Improving the various areas of patient experience (and there are at least five outlined in the literature) can result in positive outcomes for patients, organizational health, and system sustainability. As Canadian health care organizations advance their digital health strategies, a patient experience business framework can play a pivotal role in accelerating value-based outcomes and evidence-informed strategic direction.
We’re on the right path
Evidence is now starting to mount in the Canadian context. Infoway surveys Canadians on their experience and perceptions with healthcare. Access to connected care services and recent investment project evaluations are contributing to this knowledge base.

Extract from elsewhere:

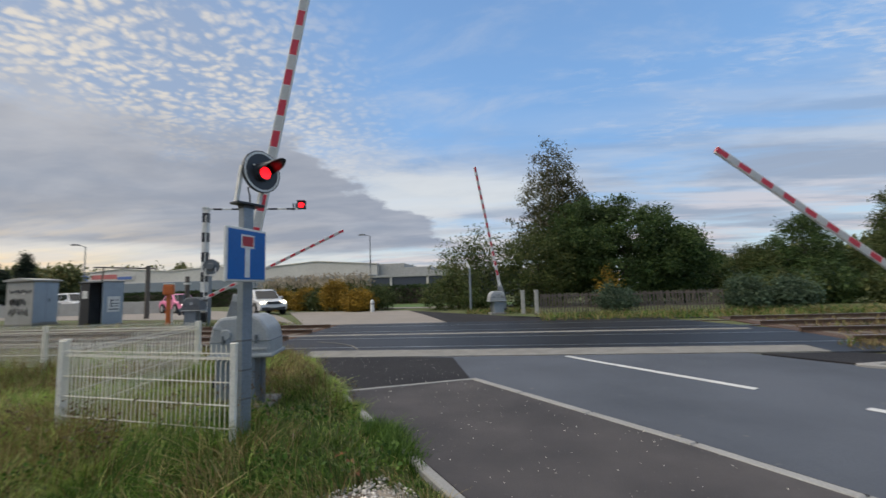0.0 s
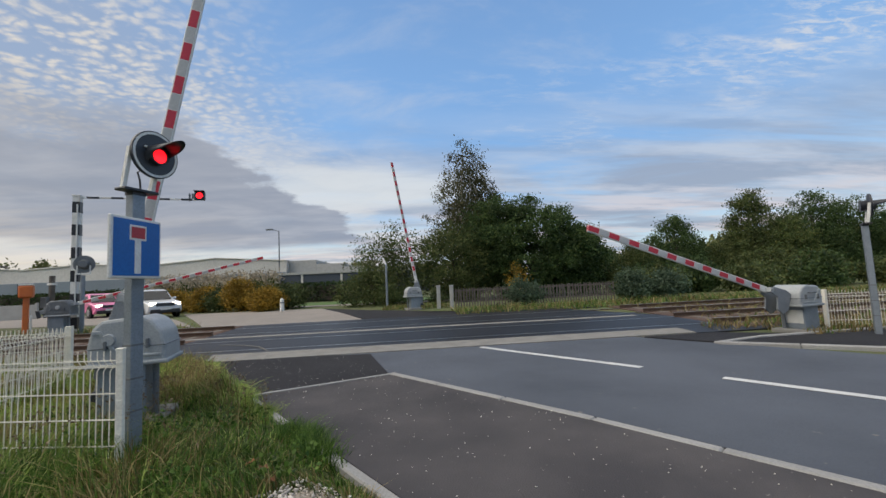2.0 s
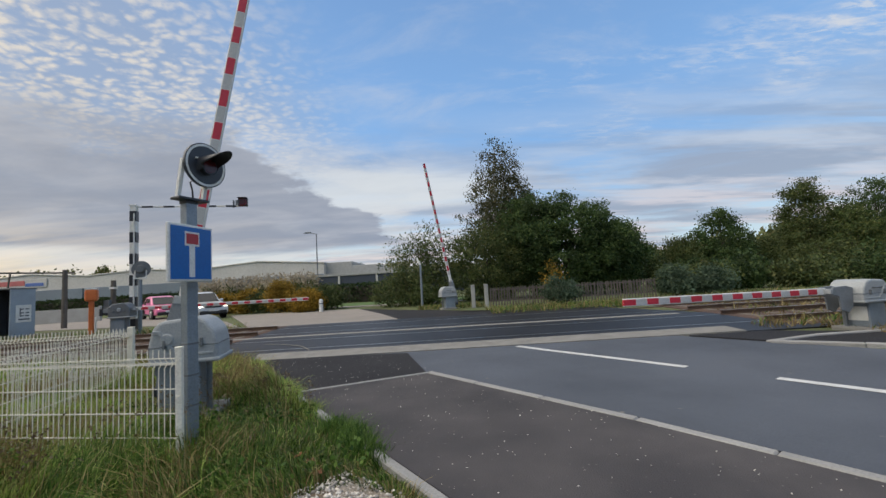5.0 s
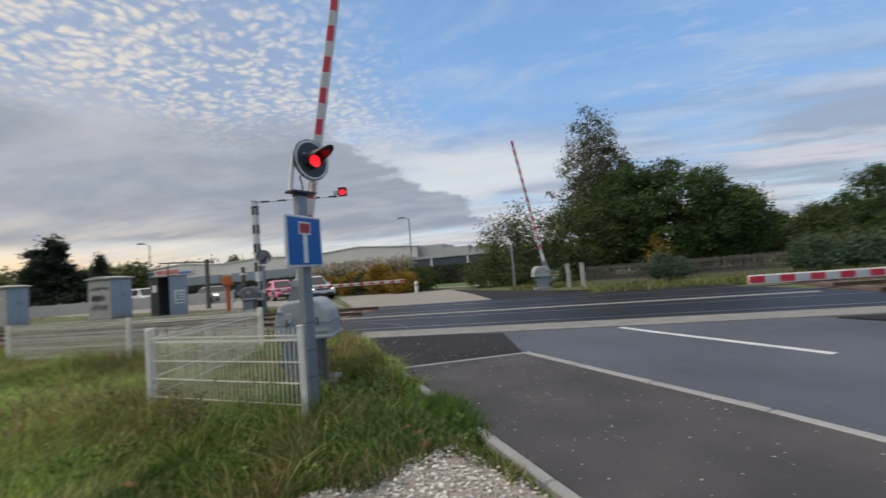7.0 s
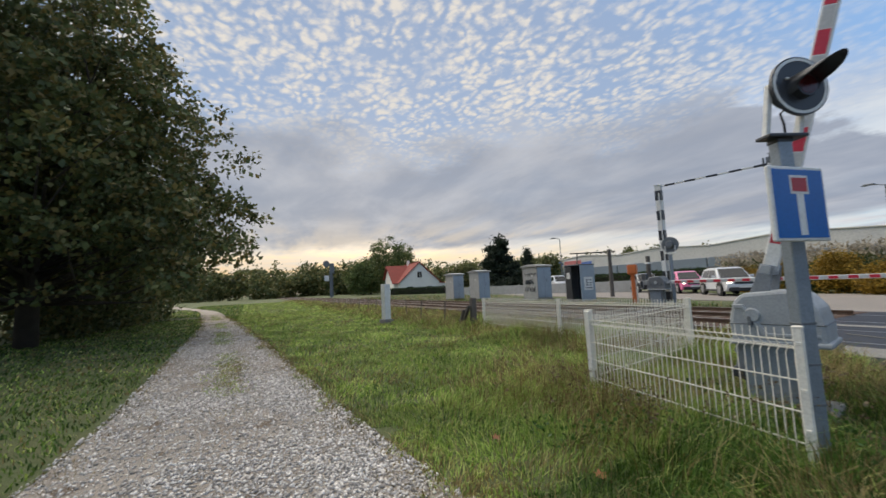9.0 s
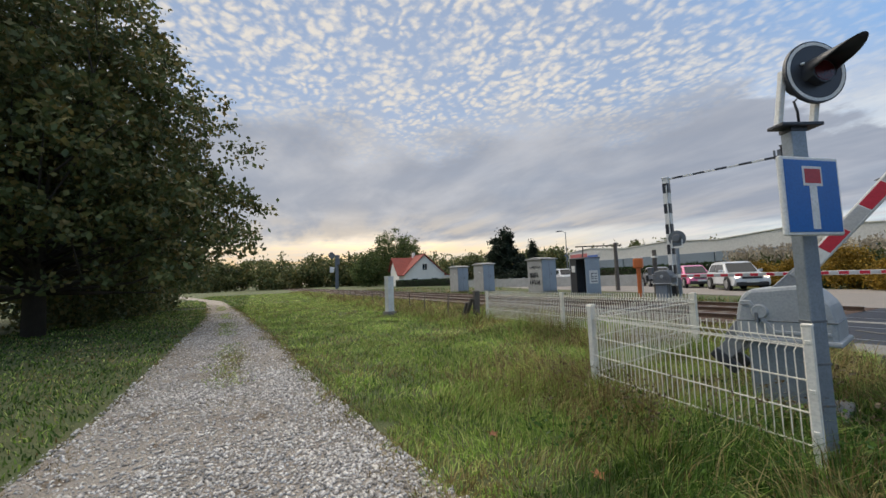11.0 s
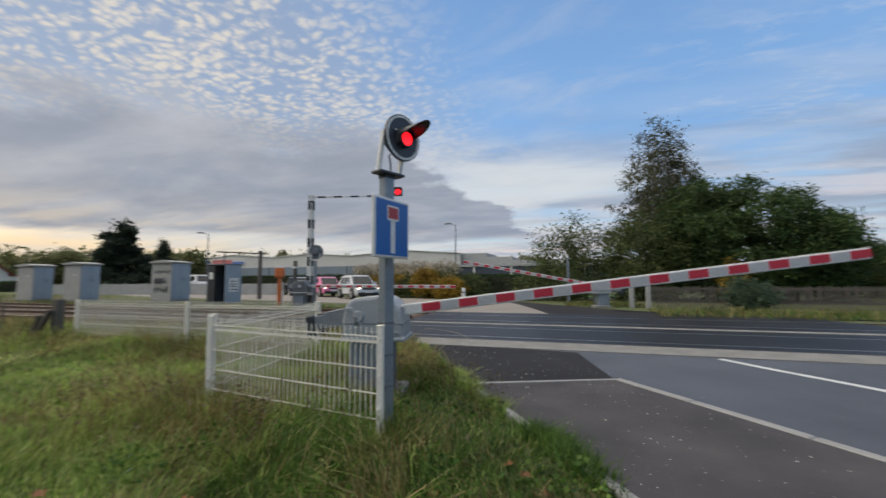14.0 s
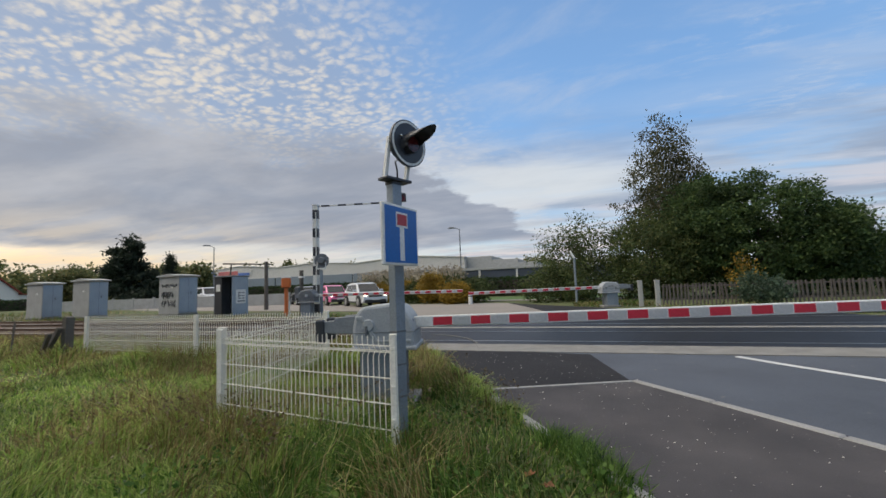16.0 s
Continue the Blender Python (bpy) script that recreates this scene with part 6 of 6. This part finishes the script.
    # weeds along the railway across the road and beyond it
    zones = ((7.2, 24, 8.55, 9.4, 130, 0.2), (8.2, 14, 7.4, 8.6, 260, 0.14), (2.3, 24, 14.7, 17.0, 110, 0.22), (-0.6, 2.4, 18.4, 21.5, 120, 0.18), (-30, -6.8, 14.7, 16.0, 40, 0.2), (9, 40, 11.4, 12.3, 40, 0.2), (8.4, 26, 9.0, 14.6, 34, 0.14), (-42, -5.8, 7.2, 8.95, 95, 0.26), (-42, -11, 6.3, 7.3, 60, 0.3), (-60, -10, 15.0, 16.0, 40, 0.25), (-60, -30, 16, 22, 10, 0.3))
    xs, ys, hh = [], [], []
    for x0, x1, y0, y1, dens, h in zones:
        n = int((x1 - x0) * (y1 - y0) * dens)
        xs.append(rng.uniform(x0, x1, n))
        ys.append(rng.uniform(y0, y1, n))
        hh.append(h * rng.uniform(0.4, 1.4, n))
    x, y, h = np.concatenate(xs), np.concatenate(ys), np.concatenate(hh)
    m = rng.uniform(size=len(x)) < np.where(((x < -5.5) & (y < 9)) | ((x > 7.0) & (y < 14.7)), 0.18, 0.55)
    blades("line_weeds", x[m], y[m], h[m], np.full(m.sum(), 0.025), LUSH, "green weeds along the railway", rng)
    blades("dry_line_weeds", x[~m], y[~m], h[~m], np.full((~m).sum(), 0.025), DRY, "dry yellow weeds along the railway", rng)


grass()


def seed_heads():
    """Tall dead stalks with dark heads that stand in the long grass."""
    rng = np.random.default_rng(210)
    n = 220
    x = np.concatenate([rng.uniform(-4.6, -1.8, n // 2), rng.uniform(-2.4, -0.7, n - n // 2)])
    y = np.concatenate([3.4 + rng.normal(0, 0.35, n // 2), 4.9 + rng.normal(0, 0.7, n - n // 2)])
    ok = verge_ok(x, y)
    x, y = x[ok], y[ok]
    h = rng.uniform(0.22, 0.5, len(x))
    blades("dead_stalks", x, y, h, np.full(len(x), 0.006), DRY, "tall dead stalks in the long grass", rng, 0.2)
    p = np.repeat(np.stack([x, y, h * 0.9], axis=1), 7, axis=0) + rng.normal(size=(len(x) * 7, 3)) * 0.018
    v, q = leaf_quads(p, 0.016, rng)
    tagged(quick_mesh("seed_heads", v, q, NONE, leaf_material("brown_seed_heads", (0.09, 0.06, 0.035), (0.15, 0.11, 0.06), (0.32, 0.27, 0.18))), "small brown seed heads on dead stalks", "grass", kind="stuff")
    # low broad leaves near the post
    n = 5200
    x, y = rng.uniform(-3.2, 0.2, n), rng.uniform(2.6, 5.6, n)
    ok = verge_ok(x, y) & (patches(x, y, 1.7, 3.0) > 0.05)
    p = np.stack([x[ok], y[ok], rng.uniform(0.02, 0.16, ok.sum())], axis=1)
    v, q = leaf_quads(p, 0.028, rng, -0.3, 1.3)
    tagged(quick_mesh("clover", v, q, NONE, LUSH), "low broad-leaved weeds in the grass", "weeds", kind="stuff")


seed_heads()


def pebbles():
    rng = np.random.default_rng(220)
    bags = []
    for x0, x1, y0, y1, n, lo, hi in ((-3.6, 0.9, 1.0, 3.4, 46000, 0.0025, 0.021), (-7, -2.5, -1.2, 1.7, 56000, 0.003, 0.022), (-14, -7, -1.6, 1.3, 16000, 0.006, 0.026), (-2.5, 2.6, -1.5, 1.0, 20000, 0.003, 0.022), (-24, -14, -2.0, 0.8, 9000, 0.008, 0.03)):
        x, y = rng.uniform(x0, x1, n), rng.uniform(y0, y1, n)
        ok = (y < np.interp(x, *TRACK_R) + 0.06) & (y > np.interp(x, *TRACK_L) - 0.06) & (x * SIDE.x + y * SIDE.y < 2.04)
        ok &= rng.uniform(size=n) < np.clip(0.72 + 1.6 * patches(x, y, 0.8, 5.0) + 0.8 * patches(x, y, 3.0, 9.0), 0.42, 1)
        bags.append(np.stack([x[ok], y[ok], lo + (hi - lo) * rng.uniform(size=ok.sum()) ** 3.0], axis=1))
    q = np.concatenate(bags)
    n = len(q)
    octa = np.array([(1, 0, 0), (0, 1, 0), (-1, 0, 0), (0, -1, 0), (0, 0, 0.75), (0, 0, -0.6)], float)
    v = octa[None] * rng.uniform(0.6, 1.3, size=(n, 6, 1)) * q[:, 2][:, None, None]
    a = rng.uniform(0, 6.28, n)
    c, s = np.cos(a)[:, None], np.sin(a)[:, None]
    v = np.stack([v[:, :, 0] * c - v[:, :, 1] * s, v[:, :, 0] * s + v[:, :, 1] * c, v[:, :, 2]], axis=2)
    v += np.stack([q[:, 0], q[:, 1], 0.004 + q[:, 2] * 0.25], axis=1)[:, None, :]
    tri = np.array([(0, 1, 4), (1, 2, 4), (2, 3, 4), (3, 0, 4), (1, 0, 5), (2, 1, 5), (3, 2, 5), (0, 3, 5)])
    t = (np.arange(n)[:, None, None] * 6 + tri[None]).reshape(-1, 3)
    tagged(quick_mesh("pebbles", v.reshape(-1, 3), np.zeros((0, 4), dtype=np.int32), t, STONE), "loose pale flint pebbles on the track", "pebbles", kind="stuff")
    # grit on the footway
    n = 520
    u, s2 = rng.uniform(2.2, 4.1, n), rng.uniform(-1.5, 8, n)
    x, y = u * SIDE.x + s2 * ALONG.x, u * SIDE.y + s2 * ALONG.y
    r = rng.uniform(0.003, 0.008, n)
    v = octa[None] * rng.uniform(0.6, 1.3, size=(n, 6, 1)) * r[:, None, None] + np.stack([x, y, 0.024 + r * 0.4], axis=1)[:, None, :]
    t = (np.arange(n)[:, None, None] * 6 + tri[None]).reshape(-1, 3)
    tagged(quick_mesh("grit", v.reshape(-1, 3), np.zeros((0, 4), dtype=np.int32), t, STONE), "scattered pale grit on the footway", "grit", kind="stuff")


pebbles()
FALLEN = material("fallen_brown_leaf", (0.22, 0.085, 0.03), (0.14, 0.055, 0.02), 0.8, scale=20, fine=60, bump=0.1, objects=0.3)


def fallen_leaves():
    rng = random.Random(230)
    shared = None
    for x, y in ((-0.42, 3.5), (-0.55, 3.62), (-0.9, 3.1), (-1.3, 2.9), (-2.2, 2.6), (-3.1, 2.4), (-0.3, 3.3), (-1.6, 3.2)):
        on_walk = x * SIDE.x + y * SIDE.y > 2.1
        if shared is None:
            bm = bmesh.new()
            ring = [(0.05, 0, 0), (0.02, 0.022, 0.006), (0.0, 0.045, 0.01), (-0.015, 0.02, 0.004), (-0.05, 0.028, 0.012), (-0.035, 0, 0.0), (-0.05, -0.028, 0.014), (-0.015, -0.02, 0.004), (0.0, -0.045, 0.008), (0.02, -0.022, 0.006)]
            vs = [bm.verts.new(p) for p in ring]
            mid = bm.verts.new((0, 0, 0))
            for i in range(10):
                bm.faces.new((mid, vs[i], vs[(i + 1) % 10]))
            out = bmesh.ops.extrude_face_region(bm, geom=list(bm.faces))
            bmesh.ops.translate(bm, verts=[g for g in out["geom"] if isinstance(g, bmesh.types.BMVert)], vec=(0, 0, 0.0015))
            bmesh.ops.recalc_face_normals(bm, faces=bm.faces)
            ob = part("fallen_leaf", bm, FALLEN)
            shared = ob.data
        else:
            ob = new("fallen_leaf", shared)
        ob.matrix_basis = pose(x, y, 0.026 if on_walk else 0.03, rng.uniform(-12, 12), rng.uniform(-12, 12), rng.uniform(0, 360))
        tagged(ob, "curled brown fallen leaf on the ground", "leaf", "fallen leaves")


fallen_leaves()
sleepers()


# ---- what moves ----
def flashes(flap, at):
    """Rows that turn the disc's unlit back forward, about 70 times a minute."""
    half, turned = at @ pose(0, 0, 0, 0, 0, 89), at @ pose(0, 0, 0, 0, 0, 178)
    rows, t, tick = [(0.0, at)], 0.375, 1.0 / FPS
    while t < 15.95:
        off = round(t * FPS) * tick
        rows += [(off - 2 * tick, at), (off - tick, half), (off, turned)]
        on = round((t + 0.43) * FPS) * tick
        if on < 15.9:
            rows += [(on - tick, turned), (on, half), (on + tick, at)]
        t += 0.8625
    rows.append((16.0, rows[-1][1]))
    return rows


def motions():
    def swing(boom, high, rows):
        walk(boom, [(t, pose(0, 0, high, 0, -a, 0)) for t, a in rows])

    swing(boom_a, 0.88, [(0, 79.5), (4, 79.5), (8.3, 79.5), (8.7, 77.5), (9.0, 74.2), (9.2, 71.8), (10.3, 58.5), (11.5, 43.8), (12.0, 36.3), (12.5, 28.6), (13.0, 21.3), (13.5, 14.0), (14.0, 6.8), (14.3, 2.2), (14.5, 0.4), (15, 0.2), (16, 0.2)])
    swing(boom_b, 0.74, [(0, 33.6), (0.5, 28.6), (1, 24.5), (1.5, 20.4), (2, 16.7), (2.5, 12.8), (3, 8.9), (3.5, 5.1), (3.8, 2.6), (4.1, 1.4), (5, 1.2), (16, 1.2)])
    swing(boom_c, 0.94, [(0, 26.2), (1.5, 16.4), (2.5, 11.4), (3.5, 6.9), (4.3, 1.8), (4.7, -0.2), (5.5, -0.4), (16, -0.4)])
    swing(boom_d, 0.78, [(0, 80.3), (4, 80.3), (8.5, 80.3), (9.0, 76.5), (10.5, 58), (12.5, 30.0), (13.5, 17), (14.5, 4.4), (14.9, 0.4), (15.3, -0.5), (16, -0.6)])
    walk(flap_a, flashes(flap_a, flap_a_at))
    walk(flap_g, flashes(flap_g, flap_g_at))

    def drive(vehicle, rows):
        walk(vehicle, [(t, pose(x, y, 0.2, 0, 0, a)) for t, x, y, a in rows])

    drive(pink_car, [(0, -22.6, 28.2, -26), (0.7, -20.6, 27.5, -30), (1.5, -18.7, 26.9, -36), (2.2, -17.7, 26.4, -40), (3.0, -17.3, 26.2, HEADING), (16, -17.3, 26.2, HEADING)])
    drive(grey_car, [(0, -52, 35.5, -14), (3.5, -38, 32.5, -16), (6, -28.6, 30.2, -22), (7, -26.0, 29.6, -26), (8.5, -23.0, 28.9, -33), (10, -21.6, 28.4, -40), (11, -21.5, 28.4, HEADING), (16, -21.5, 28.4, HEADING)])


motions()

Connected care initiatives in Canada have shown value and a broad range of impact across five domains of patient experience: patient satisfaction, empowerment, system/patient value (avoided visits/ED utilization), clinic/clinician productivity (operational workflow, care coordination), and partnerships in care.
For example, our study of patients at Group Health Centre (GHC), where patients were able to use GHC’s myCARE portal, found:
- 94% valued viewing the results
- 90% valued being able to message their health care team
- 89% valued requesting prescription refills online
The path ahead
Further evaluation and research is needed to influence leadership, inform innovation and maintain the momentum of change at all levels. The future of health care in Canada and connected care solutions offer exciting opportunities. Perhaps digital health business cases, grounded in a patient experience framework, can be the key to linking the potential for advancing access to care, system sustainability and quality outcomes.